* **Problem requirements**: Copy the data exactly as it appears, and do not include any pictures.

* **Information provided**:

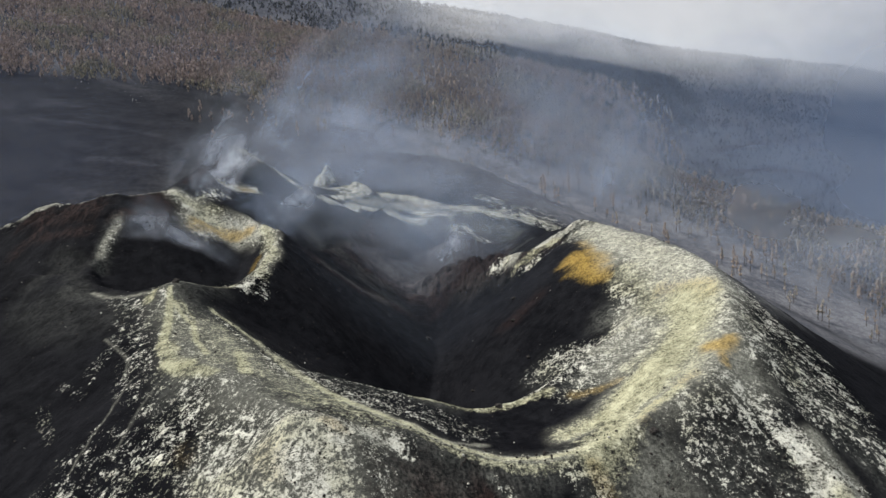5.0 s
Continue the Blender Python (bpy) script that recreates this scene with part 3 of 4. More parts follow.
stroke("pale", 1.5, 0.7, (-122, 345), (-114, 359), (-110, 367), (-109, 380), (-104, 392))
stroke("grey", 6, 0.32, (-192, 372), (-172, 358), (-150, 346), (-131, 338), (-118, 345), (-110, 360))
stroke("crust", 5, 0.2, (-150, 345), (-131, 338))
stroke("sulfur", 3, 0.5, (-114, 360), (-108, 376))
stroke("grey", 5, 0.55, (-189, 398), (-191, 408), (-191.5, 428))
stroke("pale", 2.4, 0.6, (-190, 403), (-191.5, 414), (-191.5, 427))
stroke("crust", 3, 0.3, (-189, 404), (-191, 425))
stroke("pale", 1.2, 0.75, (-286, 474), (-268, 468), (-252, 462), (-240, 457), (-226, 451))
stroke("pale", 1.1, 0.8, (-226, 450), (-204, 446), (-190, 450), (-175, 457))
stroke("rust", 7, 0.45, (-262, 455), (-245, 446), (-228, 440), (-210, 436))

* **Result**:
5.0 s
Continue the Blender Python (bpy) script that recreates this scene with part 3 of 4. More parts follow.
stroke("pale", 1.5, 0.7, (-122, 345), (-114, 359), (-110, 367), (-109, 380), (-104, 392))
stroke("grey", 6, 0.32, (-192, 372), (-172, 358), (-150, 346), (-131, 338), (-118, 345), (-110, 360))
stroke("crust", 5, 0.2, (-150, 345), (-131, 338))
stroke("sulfur", 3, 0.5, (-114, 360), (-108, 376))
stroke("grey", 5, 0.55, (-189, 398), (-191, 408), (-191.5, 428))
stroke("pale", 2.4, 0.6, (-190, 403), (-191.5, 414), (-191.5, 427))
stroke("crust", 3, 0.3, (-189, 404), (-191, 425))
stroke("pale", 1.2, 0.75, (-286, 474), (-268, 468), (-252, 462), (-240, 457), (-226, 451))
stroke("pale", 1.1, 0.8, (-226, 450), (-204, 446), (-190, 450), (-175, 457))
stroke("rust", 7, 0.45, (-262, 455), (-245, 446), (-228, 440), (-210, 436))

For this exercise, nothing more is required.